The Only Unconditional Love You’ll Ever Get
Acceptance from others is easy to earn. Living with yourself is not.
From the beginning, identities are assigned to you before you have language for disagreement. A name. A role in a family. A place in a classroom.
Later, a title, a function, a description that helps others decide how to treat you without having to ask.
You learn quickly how to cooperate with this system.
Behave in ways that make recognition easier.
You become readable. Polite. Competent.
Agreeable in the right moments. Difficult only when it is rewarded.
It works. People respond. Doors open. Conversations stay smooth.
You are understood, at least on paper.
None of this answers the question it pretends to solve.
Labels do not describe who you are.
They describe how you are processed.
They tell the world what to expect from you, not what it costs you to keep delivering it.
The problem appears when the structure drops away. When there is no title to reference, no role to perform, no audience calibrated to reward you for staying in character.
Just an unoccupied moment and the uncomfortable realization that without context, you are not entirely sure how to stand.
Most people avoid that moment.
External perception is easier. It keeps interactions efficient and identity lightweight. You can borrow confidence from recognition and mistake it for solidity.
I lived inside that gap longer than I noticed. Adjusting myself to fit the expectations of people I did not particularly admire, simply because they had some leverage over how I was seen.
It did not feel like betrayal at the time. It felt like maturity.
Like pragmatism. Like choosing battles carefully.
That is how it accumulates without triggering alarm.
The cost shows up later, and not as drama. More as distance.
The version of yourself you once trusted starts to feel theoretical. You still recognize your name, your work, your habits, but the internal alignment that made them feel coherent weakens.
You do not lose yourself all at once. You trade pieces of yourself incrementally.
One silence. One compromise. One decision justified as temporary.
Over time, you become someone who is easy to approve of and difficult to inhabit.
This is the part that rarely gets named. Self abandonment is efficient. It keeps relationships calm, preserves status and allows progress without friction.
It also teaches you that your internal signals are negotiable, which makes them easier to ignore the next time.
People often frame self acceptance as confidence or positivity. That misses the point.
The issue is not liking yourself.

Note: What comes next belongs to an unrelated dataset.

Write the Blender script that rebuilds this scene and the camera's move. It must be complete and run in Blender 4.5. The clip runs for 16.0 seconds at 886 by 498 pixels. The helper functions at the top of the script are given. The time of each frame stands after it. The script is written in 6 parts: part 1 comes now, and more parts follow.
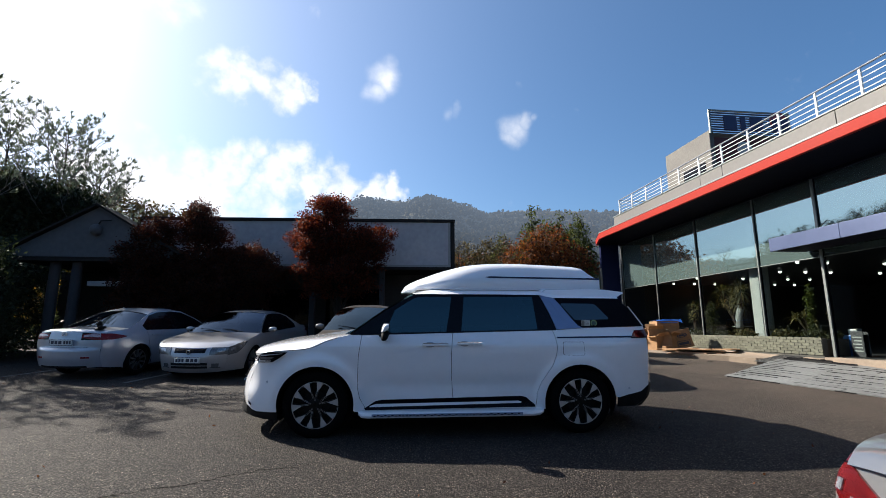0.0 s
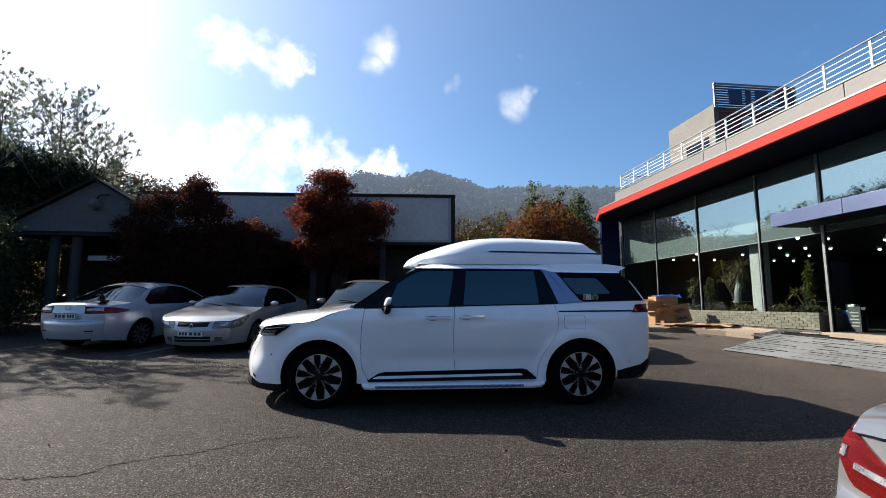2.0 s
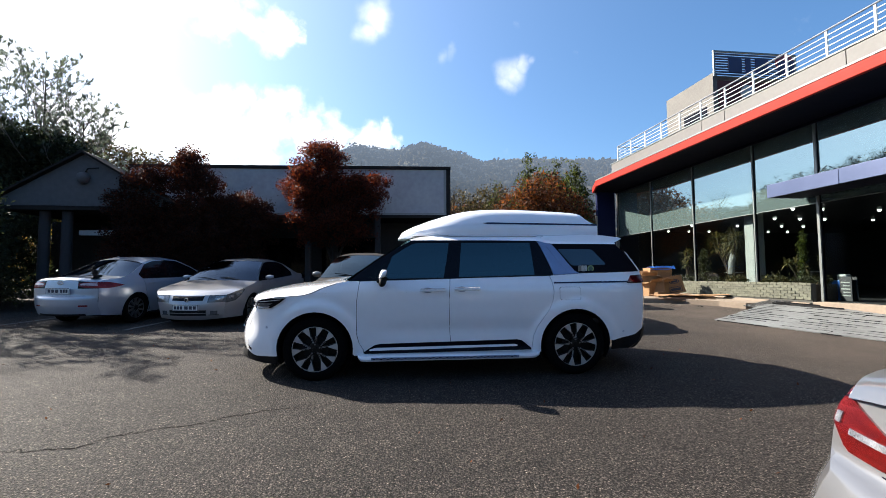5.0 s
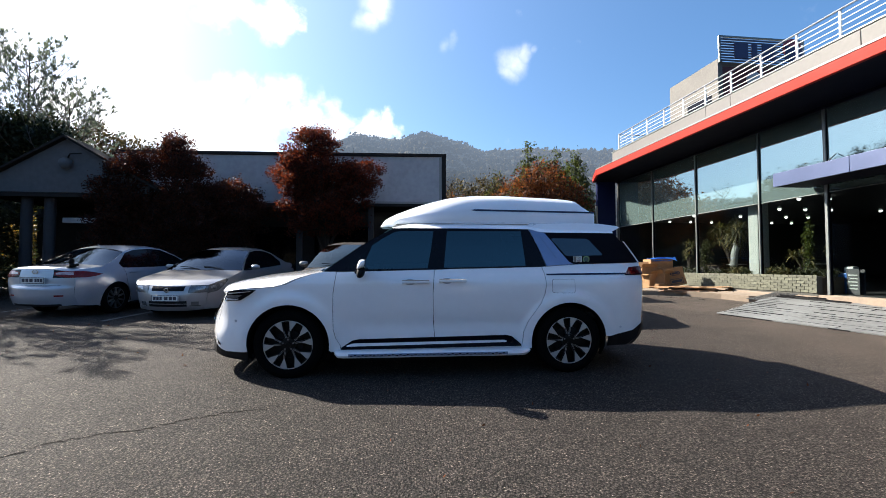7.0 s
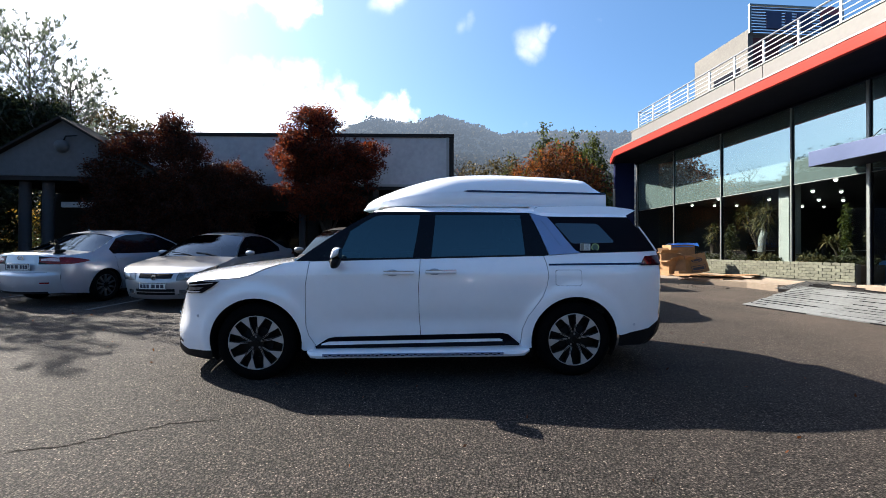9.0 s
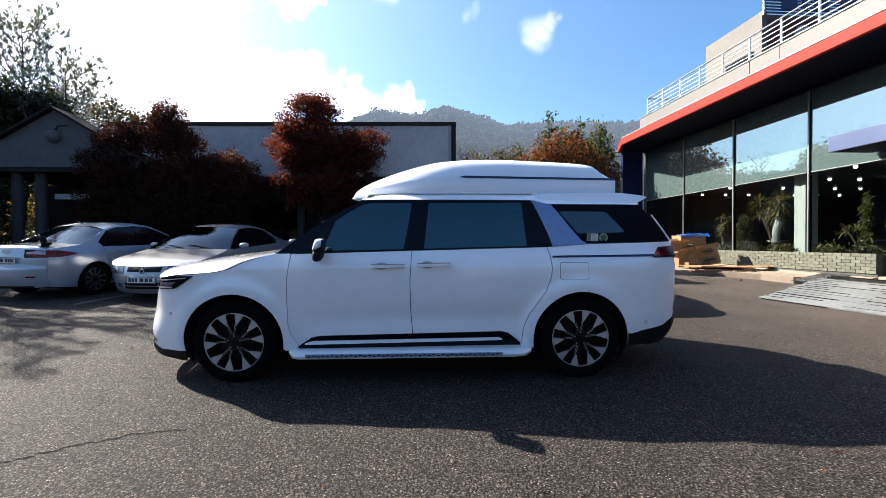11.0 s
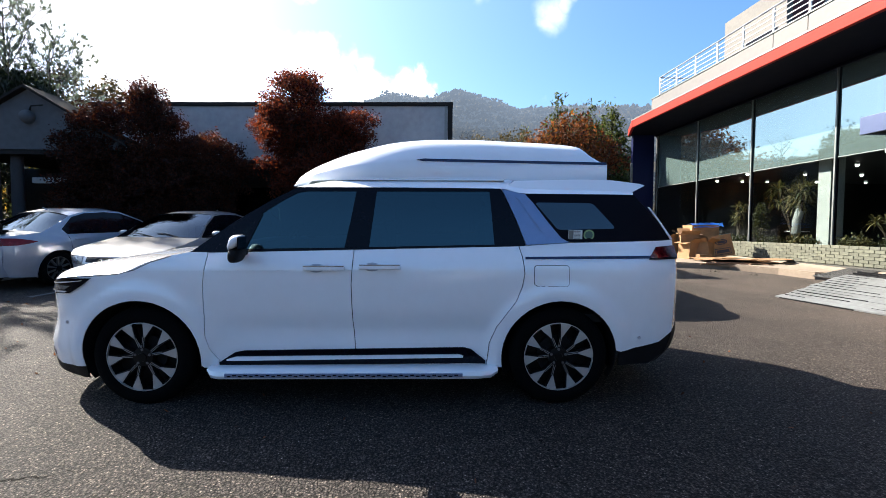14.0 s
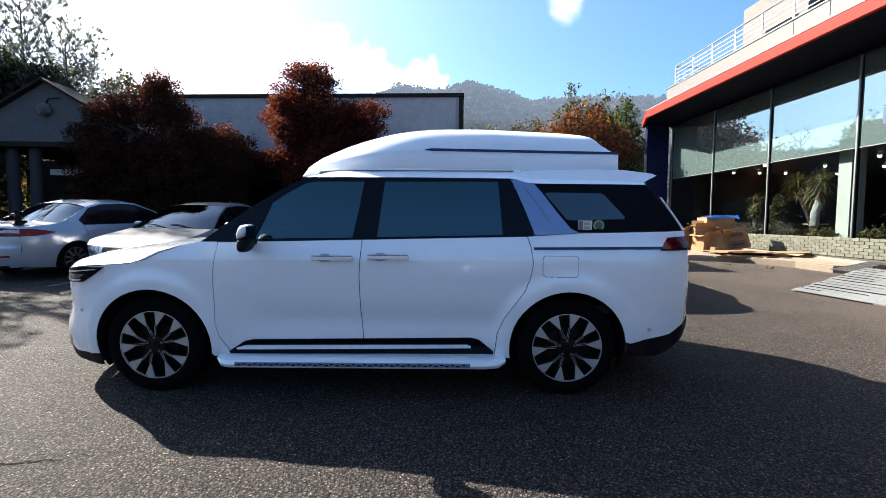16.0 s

It is whether you are willing to stand by yourself when it costs you something.
Without self respect, everything else becomes unstable.
Money turns into a measure of worth instead of a tool.
Time gets traded away to maintain appearances.
Relationships quietly demand reduction, not growth, because the version of you they rely on cannot afford to expand.
When self respect enters the picture, the center shifts in ways that are not immediately comfortable. You choose more slowly.
The result is disappointing people more often. You stop smoothing over misalignment for the sake of ease. Life becomes less elegant but more exact.
This is not a transformation you complete.
It is a practice you repeatedly fail and return to.
In how you speak to yourself when no one is listening.
In the decisions you defend without applause.
In the moments you refuse to perform an agreement just to avoid tension.
There is no applause for this. Often there is friction instead.
And once you stop outsourcing your identity to roles and recognition, a more demanding question appears, one that cannot be answered by approval or success.
If you are no longer hiding behind who you appear to be, are you willing to carry the consequences of who you actually are.
That shift does not feel like freedom.
It feels like weight.
And it does not tell you where your life goes next.
It only makes it impossible to pretend that someone else is steering.
You can hand your life to roles and still call it choice. Responsibility begins when there’s no one left to perform for.